Exact reproduction of the data is required, with images excluded.

-------- Data excerpt

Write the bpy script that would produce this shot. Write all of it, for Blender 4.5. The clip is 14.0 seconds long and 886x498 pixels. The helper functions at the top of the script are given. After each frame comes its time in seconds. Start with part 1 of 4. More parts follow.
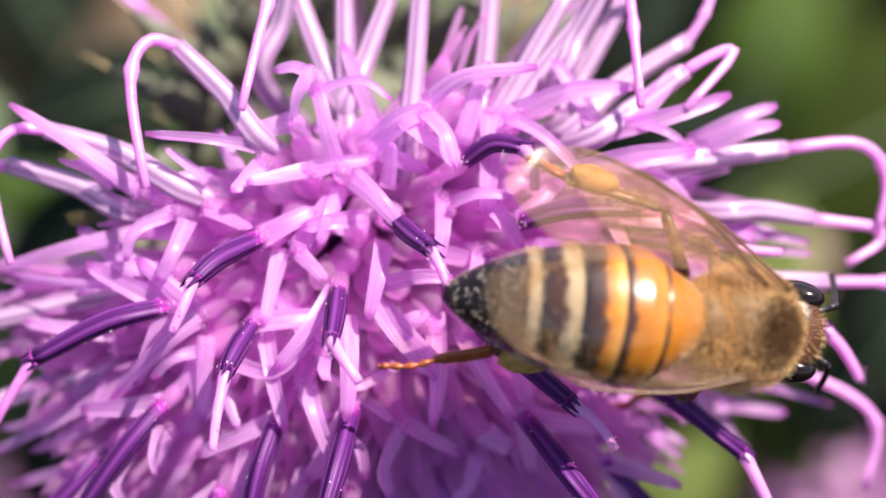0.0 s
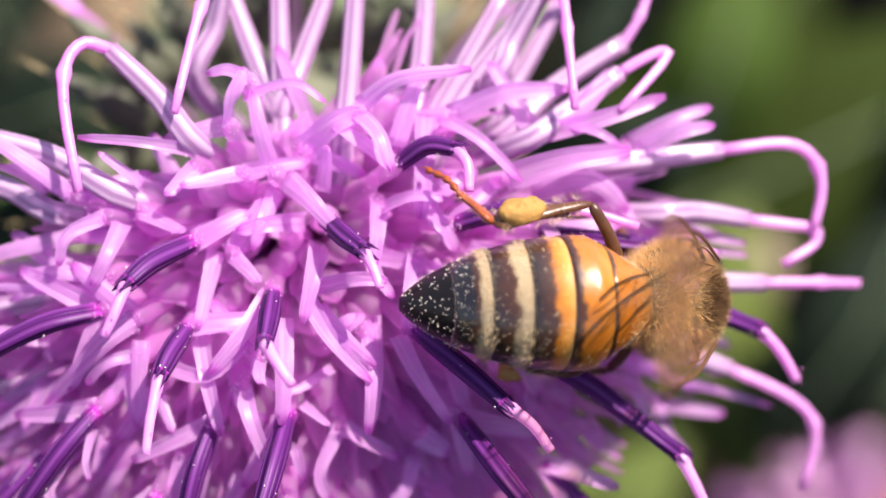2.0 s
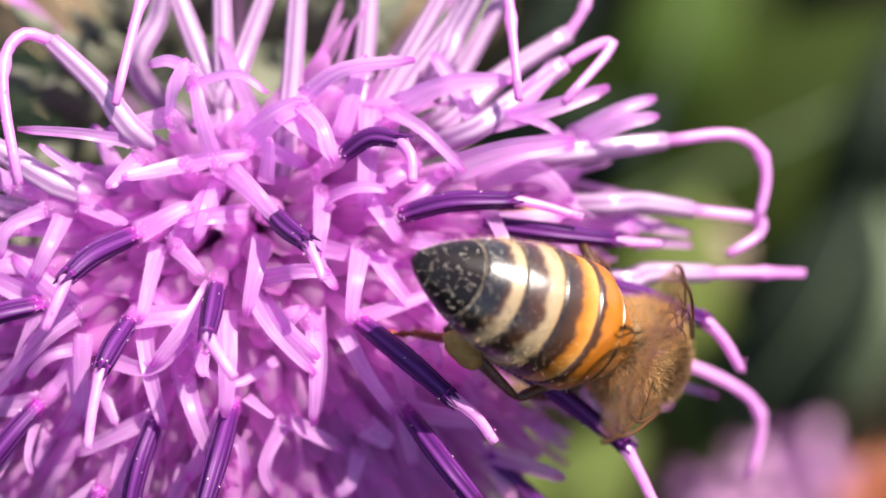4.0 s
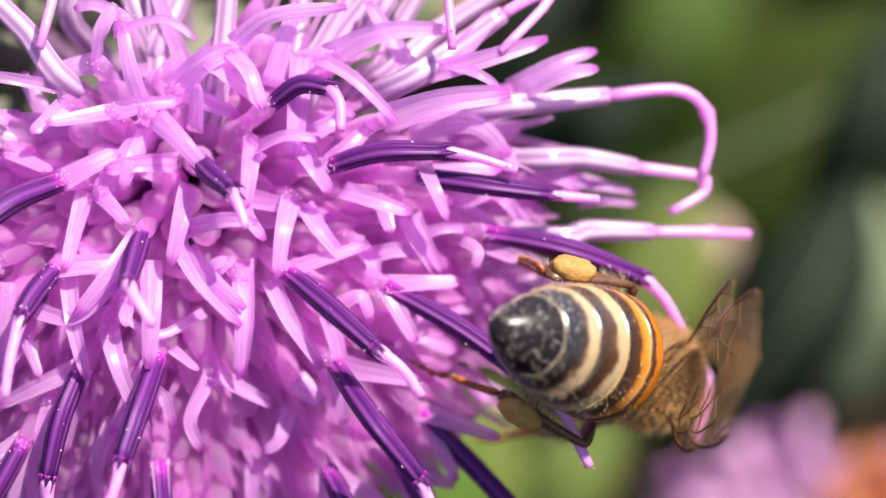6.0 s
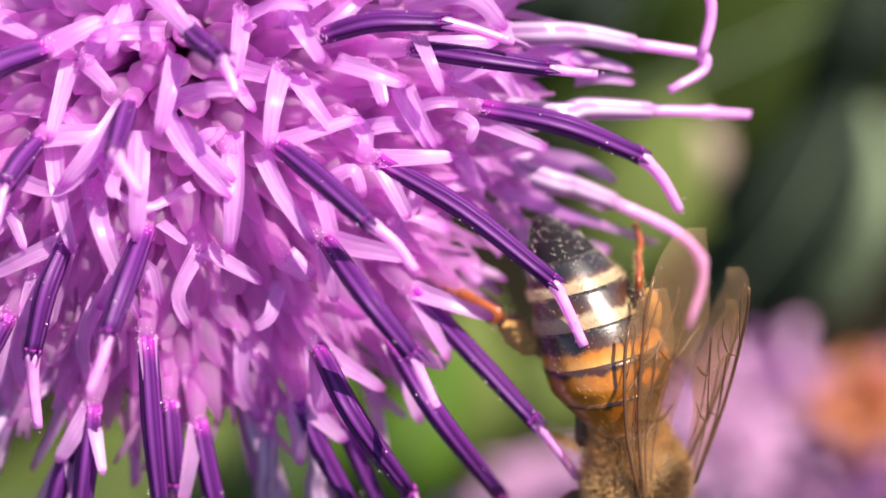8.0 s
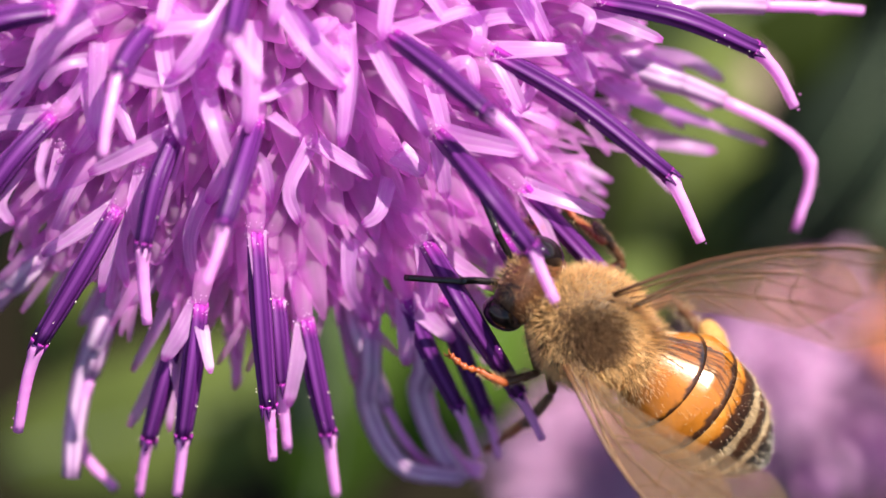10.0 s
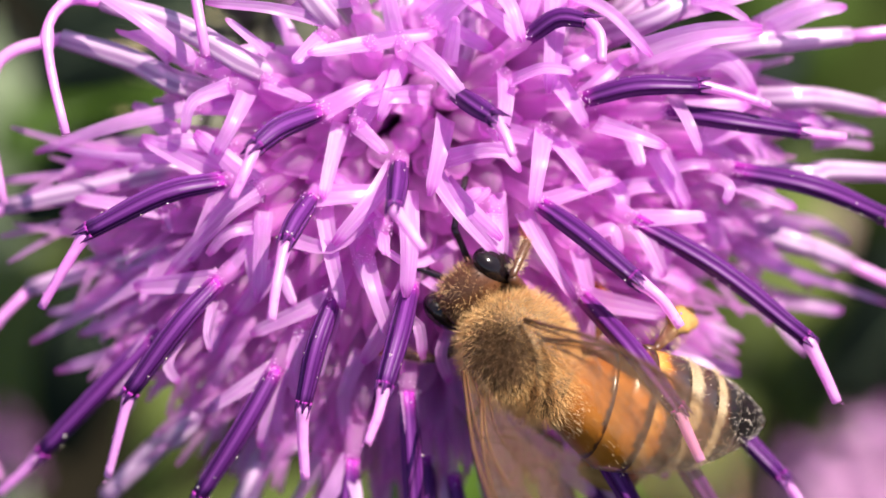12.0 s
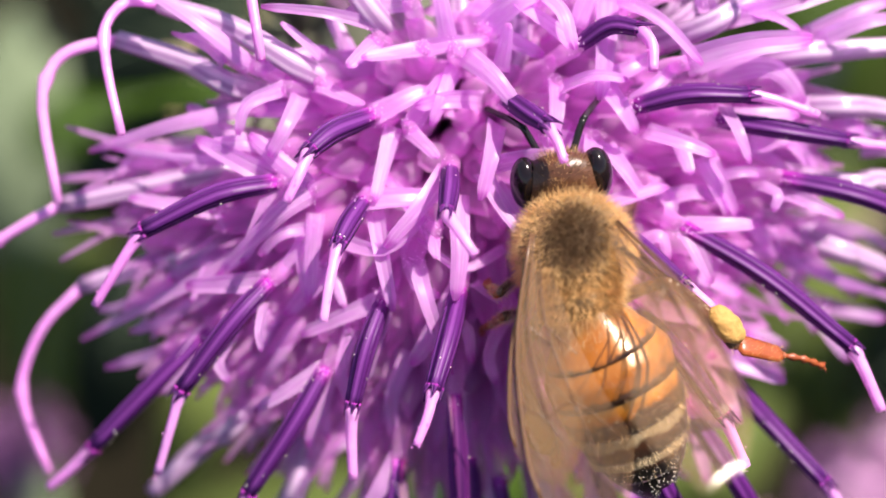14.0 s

----------------

Task output:
Write the bpy script that would produce this shot. Write all of it, for Blender 4.5. The clip is 14.0 seconds long and 886x498 pixels. The helper functions at the top of the script are given. After each frame comes its time in seconds. Start with part 1 of 4. More parts follow.
0.0 s
2.0 s
4.0 s
6.0 s
8.0 s
10.0 s
12.0 s
14.0 s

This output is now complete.